St. Vincent de Paul is also a special place of remembrance. In the church, there is a memorial to French and American volunteers of the Lafayette Squadron and the American Field Service who died for France during World War I, and 337 French-American men who died during the two World Wars. Following World War II, the memorial was rededicated, in person, by Charles DeGaulle. Among those listed on the entablature are Antoine de St. Exupery, author of “The Little Prince,” and Charles Nungesser, the pilot. To this day, commemorative masses are celebrated for the veterans twice a year.
And just as the good works started by Father Lafont never perished, neither did the beauty. The church’s elegance now lies in its diversity and in its unique, mixed African-and-French liturgy and worship, where African music regularly punctuates with its rhythms the classical French service.
As I write these words, our organization is still trying to stop the closure of St. Vincent de Paul Church, with the support of our local community board and elected officials. The Urban Environmental Law Center has just submitted, on our behalf, a new application to the city’s Landmarks Preservation Commission, asking it to acknowledge the extraordinary history of our modest church and prevent its demolition. (The community board has actually proposed a possible third way, which would enable the Church to build on a portion of the property and thus gain financially while allowing us to continue to grow our church.)
Photo: Jefferson Siegel
It may look modest from the front, but the church is an irreplaceable piece of the past and the present, for French, African and African-American New Yorkers.
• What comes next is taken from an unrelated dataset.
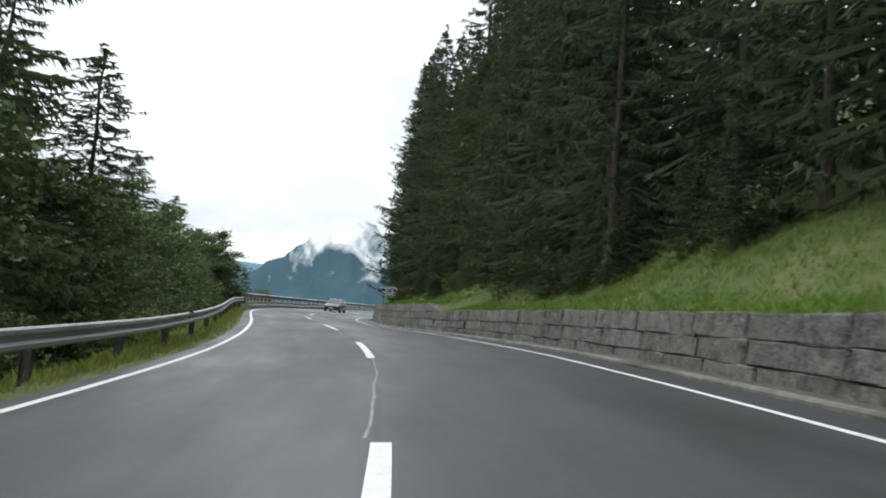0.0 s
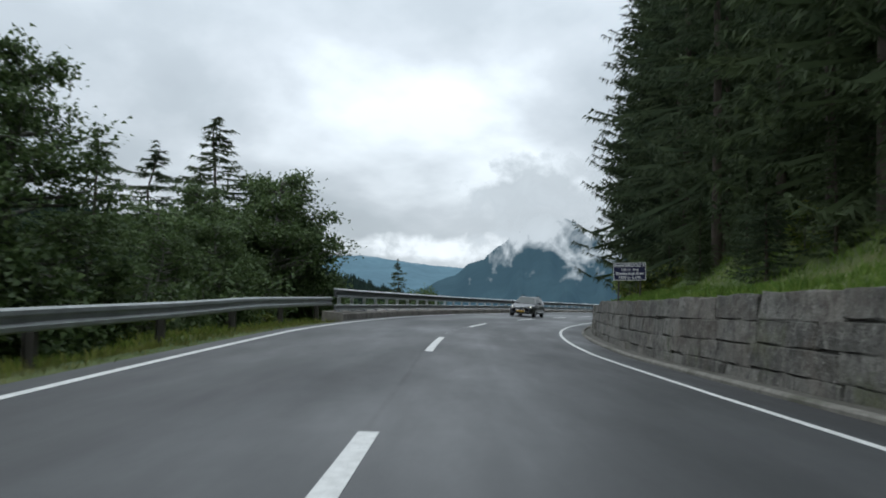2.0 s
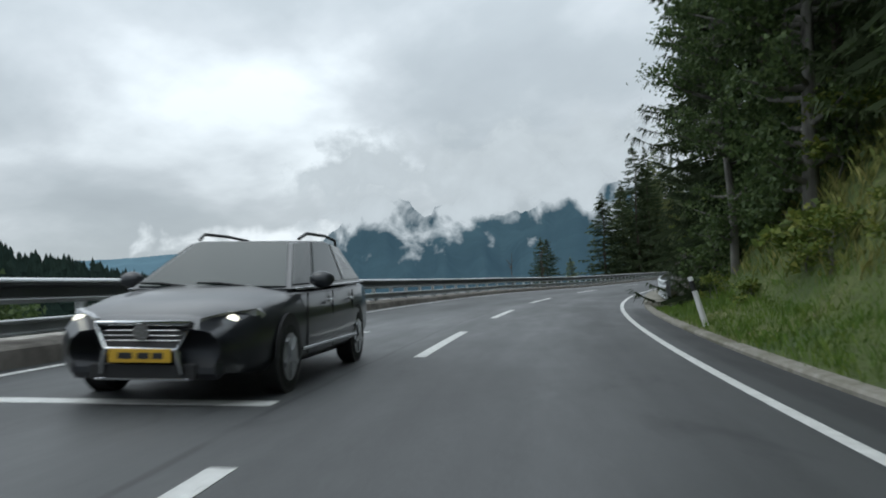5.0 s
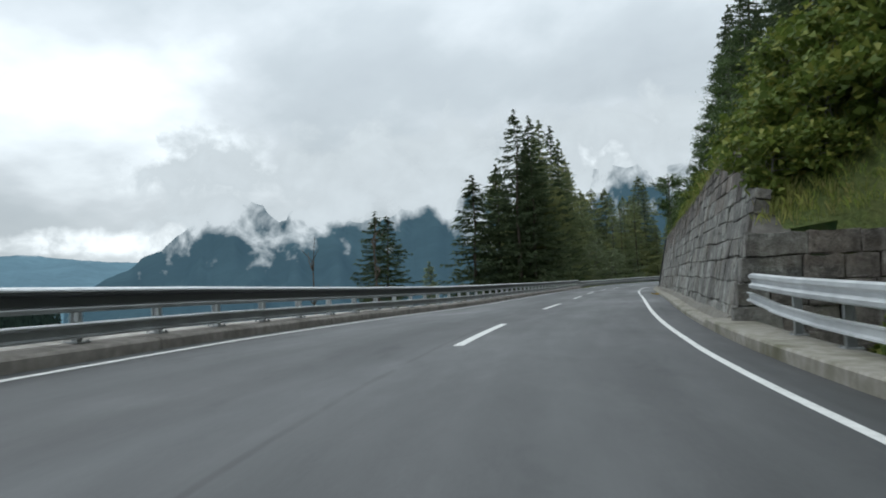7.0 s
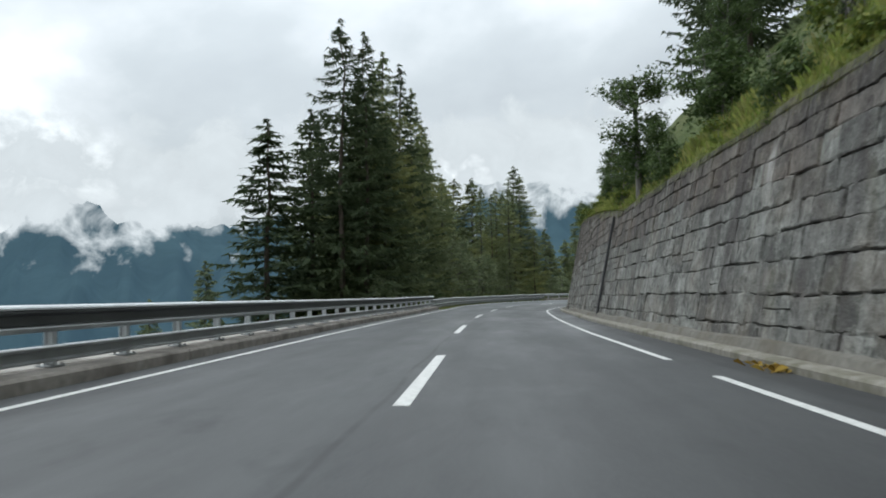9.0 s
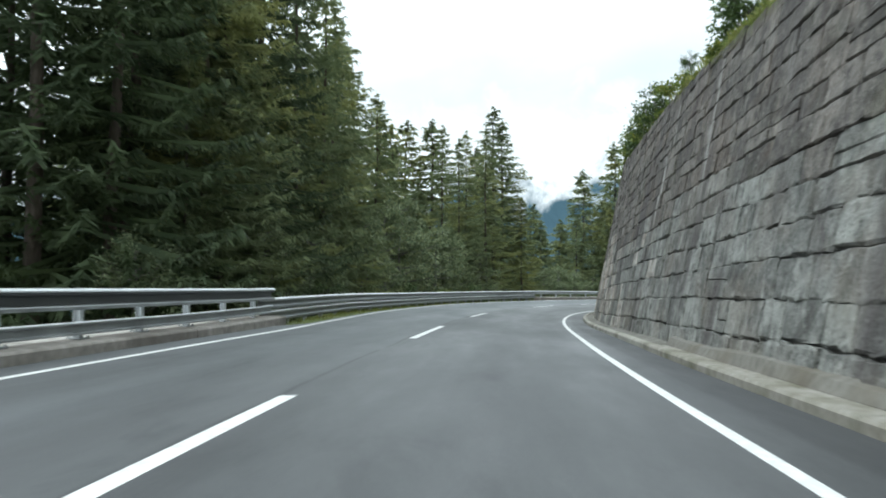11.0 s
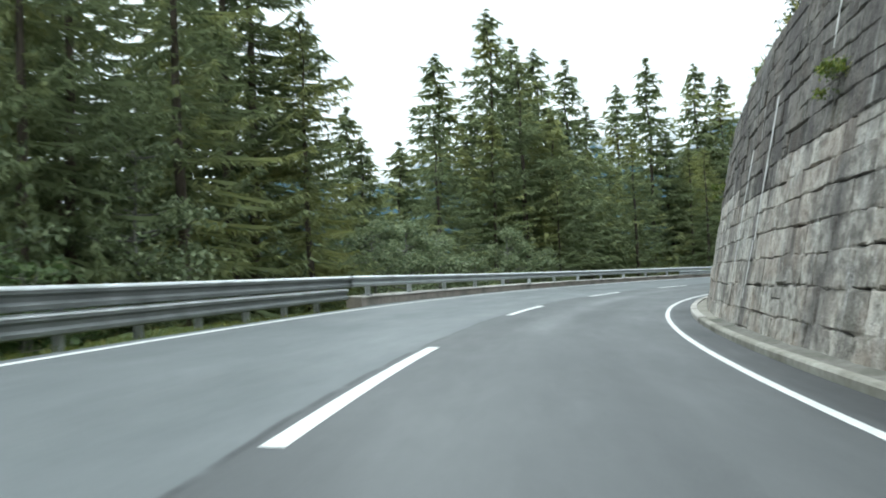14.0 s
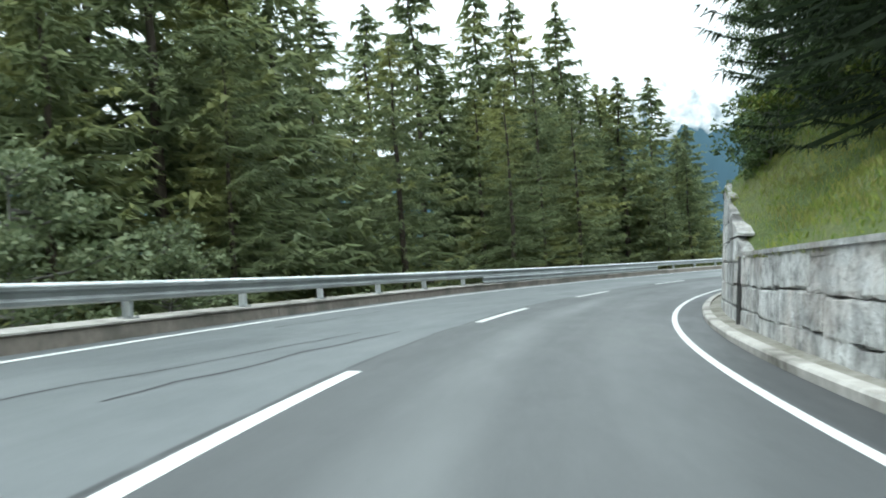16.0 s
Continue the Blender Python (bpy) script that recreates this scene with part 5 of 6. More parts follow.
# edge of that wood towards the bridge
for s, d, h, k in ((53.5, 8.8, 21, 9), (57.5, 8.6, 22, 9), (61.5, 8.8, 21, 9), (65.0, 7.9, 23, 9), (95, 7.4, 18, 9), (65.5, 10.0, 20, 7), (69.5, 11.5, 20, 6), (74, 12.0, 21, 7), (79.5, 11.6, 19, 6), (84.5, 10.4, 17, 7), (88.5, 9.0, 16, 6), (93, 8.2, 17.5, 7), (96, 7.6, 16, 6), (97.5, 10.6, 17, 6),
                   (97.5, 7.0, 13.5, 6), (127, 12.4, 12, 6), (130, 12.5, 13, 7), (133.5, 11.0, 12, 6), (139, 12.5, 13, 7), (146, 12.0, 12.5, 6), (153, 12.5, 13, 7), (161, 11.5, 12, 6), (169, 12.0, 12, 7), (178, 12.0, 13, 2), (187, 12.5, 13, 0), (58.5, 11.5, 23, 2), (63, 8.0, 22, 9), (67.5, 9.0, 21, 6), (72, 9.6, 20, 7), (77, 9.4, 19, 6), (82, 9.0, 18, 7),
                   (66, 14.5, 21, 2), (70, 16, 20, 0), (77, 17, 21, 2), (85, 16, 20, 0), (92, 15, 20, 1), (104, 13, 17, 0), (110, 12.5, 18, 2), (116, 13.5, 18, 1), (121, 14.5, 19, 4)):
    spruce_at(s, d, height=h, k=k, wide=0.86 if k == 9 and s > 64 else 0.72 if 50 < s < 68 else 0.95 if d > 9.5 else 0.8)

It simply unites within itself too many of the elements that are central to what our beloved town is all about—architecture and art, multiculturalism and racial tolerance; beauty of form and beauty of spirit—to become only a thing of the past.
Olga Statz, J.D., LLM, is a lawyer who teaches legal writing and litigation skills. She lives in New York with her husband, daughter and parakeet.
A beautiful story and so well told. Thank you.
This is a wonderful piece, a window into experience I find really moving. I understand a little, but a lot more than I did, how a the possible loss of a place of such importance brings back memories and layers of community history. Thank you for sharing this with us.